Scroll untuk membaca artikel
Wakos Reza Gautama
Selasa, 12 Juli 2022 | 06:05 WIB
Mantan Presiden Aksi Cepat Tanggap (ACT) Ahyudin mengacungkan kedua ibu jarinya saat akan menjalani pemeriksaan di Bareskrim Mabes Polri, Jakarta, Senin (11/7/2022). Polri meningkatkan kasus penyelewengan dana sosial ahli waris korban kecelakaan Pesawat Lion Air JT-610 ke penyidikan. [ANTARA FOTO/Aditya Pradana Putra]

SuaraLampung.id - Penyidik Direktorat Tindak Pidana Ekonomi Khusus (Dittipideksus) Bareskrim Polri meningkatkan status kasus dugaan penyalahgunaan dana oleh Yayasan Aksi Cepat Tanggap (ACT) ke tahap penyidikan.

Kepala Biro Penerangan Masyarakat (Karopenmas) Divisi Humas Polri Brigjen Ahmad Ramadhan mengatakan, peningkatan status perkara ini dilakukan setelah penyidikan melakukan gelar perkara.

Adapun, gelar perkara dilakukan setelah penyidik memeriksa sejumlah saksi dan menemukan dua bukti permulaan yang cukup.

Penyidik memeriksa empat saksi, yakni pendiri ACT Ahyudin, Presiden ACT Ibnu Khajar, manajer operasional serta bagian keuangan ACT.

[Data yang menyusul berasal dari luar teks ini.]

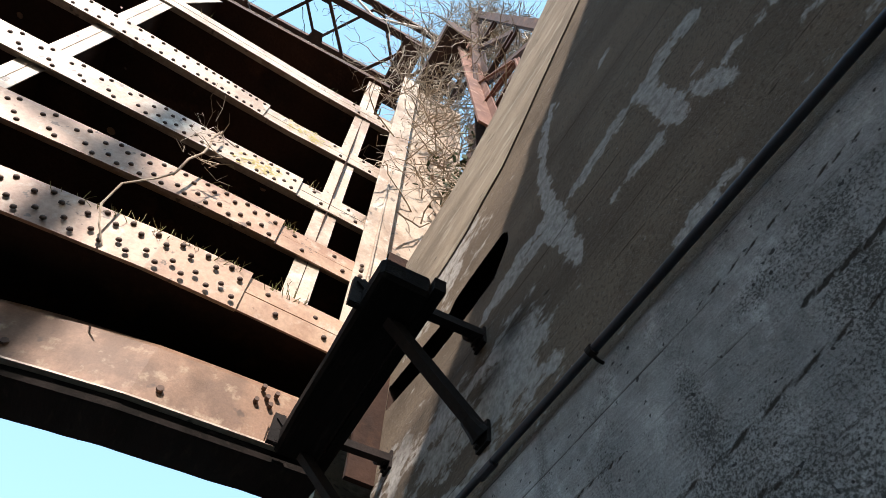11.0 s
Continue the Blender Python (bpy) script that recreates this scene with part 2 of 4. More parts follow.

Baca Juga: Tiga Fakta Temuan PPATK Terkait Dugaan Penyelewengan Dana ACT, dari Bisnis Hingga Mengalir ke Al Qaeda

Pemeriksaan ini terkait dugaan penyelewengan dana sosial ahli waris korban kecelakaan pesawat Lion Air JT-610 yang terjadi 2018 lalu.

Dalam kasus ini penyidik mengendus dugaan penyelewengan dana sosial itu dilakukan oleh pengurus ACT yakni mantan Presiden ACT Ahyudin dan Presiden ACT Ibnu Khajar.

Keduanya diduga menyalahgunakan sebagian dana sosial itu untuk kepentingan pribadi masing-masing berupa pembayaran gaji dan fasilitas pribadi.

Selain memeriksa saksi-saksi, menurut Kepala Bagian Penerangan Umum (Kabagpenum) Divisi Humas Polri Kombes Nurul Azizh, penyidik juga melakukan audit keuangan terhadap dua sumber pendanaan yang dikelola oleh ACT dan akuntan publik.

Dana yang diaudit tersebut, kata dia, pertama pengelolaan dana sosial kepada 68 ahli waris korban kecelakaan pesawat Lion Air JT-610 senilai Rp2 miliar lebih untuk setiap korban dan dengan total Rp138 miliar.

Baca Juga: Diperiksa Polisi, Eks Presiden ACT Acungkan Jempol

Terkait dana ini, kata Nurul, pihak ACT tidak memberitahukan realisasi jumlah dana sosial yang diterimanya dari pihak Boeing ke ahli waris korban termasuk nilai serta progres pekerjaan yang dikelola oleh Yayasan ACT.

Diduga pihak yayasan ACT tidak merealisasikan seluruh dana sosial yang diperoleh dari pihak Boeing, melainkan sebagian dana sosial tersebut dimanfaatkan untuk pembayaran gaji ketua, pengurus, pembina, serta staf pada Yayasan ACT.

"Juga digunakan untuk mendukung fasilitas serta kegiatan atau kepentingan pribadi ketua pengurus atau presiden saudara A dan wakil ketua pengurus atau vice president saudara IK," kata Nurul.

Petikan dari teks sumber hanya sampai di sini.